Ventres Pleins Ventres Creux

Année de publication: 1971

 

BOUKMAN Daniel   Ventres Pleins Ventres Creux, collection "Théâtre africain", P. J. Oswald, avril 1971.- 92p.

Ci-dessous la recension du livre, parue sous la plume de Renée Saurel dans Les Temps Modernes, n°339, octobre 1974.

"Daniel Boukman a déjà publié chez Oswald : « Chants pour hâter la mort du temps des Orphée » et « Les Négriers ». Né en 1936 à La Martinique, il a déserté l'armée française en 1961. Il est aisé de deviner les raisons qui l'ont conduit à cette décision. Actuellement
professeur à Alger, il définit son théâtre comme celui du «réalisme merveilleux» et cette formule ambitieuse se révèle fondée à la lecture. La pièce dont il va être question a été écrite à Alger, en 1966.
Première partie : les ventres pleins. Deuxième partie : les ventres creux. Avec, bien sûr, des interférences, des passages d'un plan à l'autre. Le rideau se lève sur un salon XIXe siècle. Oscar, valet majordome qui sert Madame depuis trente-cinq ans, vérifie une liste d'invitations.

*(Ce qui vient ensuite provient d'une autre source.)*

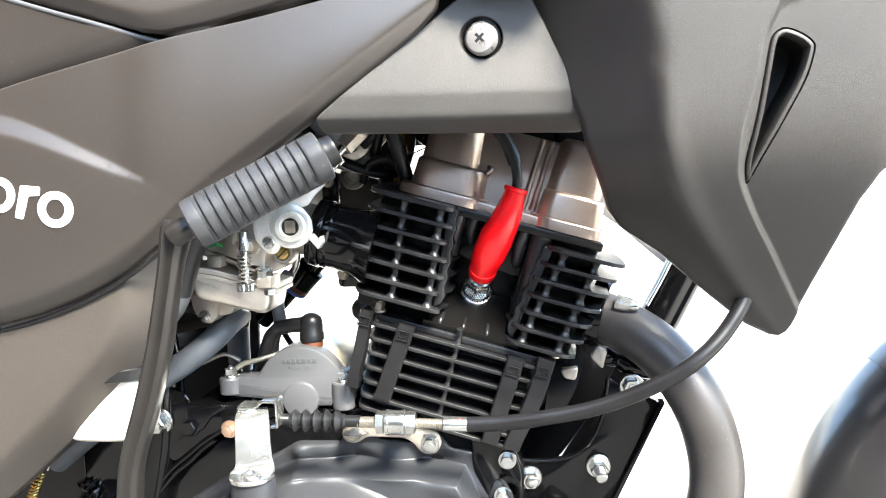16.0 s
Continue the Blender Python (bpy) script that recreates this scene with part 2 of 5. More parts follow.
def step(a, b, x):
    t = min(max((x - a) / (b - a), 0), 1)
    return t * t * (3 - 2 * t)


def to_line(x, z, run):
    """Distance from a point to a run of points in the plane, and the side of it (left of the run: plus)."""
    best, sign = 9.0, 1.0
    for (ax, az), (bx, bz) in zip(run, run[1:]):
        ex, ez = bx - ax, bz - az
        t = min(max(((x - ax) * ex + (z - az) * ez) / (ex * ex + ez * ez), 0), 1)
        dx, dz = x - ax - ex * t, z - az - ez * t
        d = math.hypot(dx, dz)
        if d < best:
            best, sign = d, (1.0 if ex * dz - ez * dx >= 0 else -1.0)
    return best, sign


def curve2(pts, n=6):
    """A smooth run in the plane through the points."""
    return [(p.x, p.y) for p in spline([(a, b, 0) for a, b in pts], n)]


def run_at(run, t):
    """Smooth value along pairs (t, value) with t rising; straight beyond the ends."""
    n = len(run)
    if t <= run[0][0] or t >= run[-1][0]:
        (a, u), (b, v) = run[:2] if t <= run[0][0] else run[-2:]
        return u + (t - a) * (v - u) / (b - a)
    i = next(k for k in range(n - 1) if t <= run[k + 1][0])
    (a, u), (b, v) = run[i], run[i + 1]
    p, q = run[max(i - 1, 0)], run[min(i + 2, n - 1)]
    m0, m1, h = (v - p[1]) / (b - p[0]), (q[1] - u) / (q[0] - a), b - a
    s = (t - a) / h
    return (2 * s ** 3 - 3 * s * s + 1) * u + (s ** 3 - 2 * s * s + s) * h * m0 + (3 * s * s - 2 * s ** 3) * v + (s ** 3 - s * s) * h * m1


def bend(x, k):
    """Zero below, x above, with a soft knee of width k."""
    return x if x > 12 * k else k * math.log1p(math.exp(x / k))


def even(loop, gap):
    """The loop with points at most gap apart."""
    out = []
    for i in range(len(loop)):
        a, b = Vector(loop[i - 1][:2]), Vector(loop[i][:2])
        n = max(1, math.ceil((b - a).length / gap))
        out += [a + (b - a) * (j + 1) / n for j in range(n)]
    return out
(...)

Madame, c'est Cunégonde, elle a eu un grand malheur, elle a perdu son fils Alfred, emporté par les fièvres en Cochinchine. Pour fêter l'anniversaire de Monsieur, il convient d'inviter la fine-fleur : le colonel Bouffechair et madame, le banquier Gobesang, l'académicien, l'archevêque, un roi nègre, un président sud-américain,un prince asiatique. Monsieur, prénommé Hubert, a quatre-vingt-cinq ans, il est gâteux, amnésique, abîmé dans des rêvasseries coloniales,du temps de l'épopée franco-anglaise. Pour lui rendre quelque vigueur, Oscar, de temps à autre, soulève la queue de son habit et lui pique la fesse. Le Chef de la police vient avertir Monsieur que des meneurs chantent la chanson des ventres creux et appellent à la révolte. Toutes les dispositions, bien entendu, ont été prises. Un valet annonce que le roi africain Babo fait apporter à Monsieur, en cadeau d'anniversaire, un grand oiseau qui parle. L'acteur-oiseau, portant un masque, s'exprime noblement. C'est du Goethe, du Dante, du Tuttiquanti qui sort de son masque en porte-voix, dès qu'on lui montre des billets de banque. Et comme Daniel Boukman, pour être poète,n'en est pas moins capable d'une saine méchanceté, il met dans le bec de son perroquet humaniste un extrait de « Credo des sangmêlé» ou « Je veux chanter la France » de Gilbert Gratiant. Les cadeaux arrivent : un éléphant, une ombrelle au manche d'ivoire incrusté de pierres précieuses. Mgr Goupillon, pour sa part, offre un ciboire qui servira de boîte à bonbons. Mais toute police a ses moments de distraction et voici que surgit, par une trappe, une étrange visiteuse qui presque aussitôt s'évanouit en fumée. C'est la Mort, celle de tout un monde.
Sur le plan inférieur, le roi africain Babo, dont on achève la toilette, tient aux Ventres creux, qu'encadrent les policiers, un discours qui signifie en clair que l'on est pour l'indépendance aménagée en néocolonialisme et pas du tout pour la démocratie source de désordre.On passe et repasse ainsi d'un plan à l'autre, sans que jamais la pièce tombe dans le réalisme au premier degré. On retrouve la Mort qui, annoncée cette fois (et l'on pense à Vitrac) sous le nom de comtesse Angélique Mangetout, entre, porteuse d'un globe auquel elle va mettre le feu et que l'on se repasse de main à main, dans l'affolement général... La pièce est peut-être un peu étale, et contient trop d'énumérations qui semblent parfois gratuites et pourraient disparaîtresans dommage à la scène. Mais il est bien évident que Daniel Boukman a le sens du théâtre, de l'humour, une vision poétique et si la fin est sans surprise, elle est en tout cas très belle. C'est la lutte des Ventres creux contre les Ventres pleins, que symbolise la danse antillaise des « mayolleurs », c'est-à-dire des bâtons. La Mort et l'Espoir luttent, et les Ventres pleins apeurés se serrent autour de l'Archevêque, priant avec lui Notre-Dame, la sainte madone de l'Occident « aux entrailles pleines de cathédrales gothiques, de bombardiers géants... ». Une oeuvre qui n'emprunte qu'aux moyens
spécifiquement théâtraux et dans laquelle l'allégorie se fait chair. Cette satire du néocolonialisme est une belle pièce, et fort gaie. On pense à Césaire, pour le lyrisme, à Genet, pour la dérision cérémonieuse."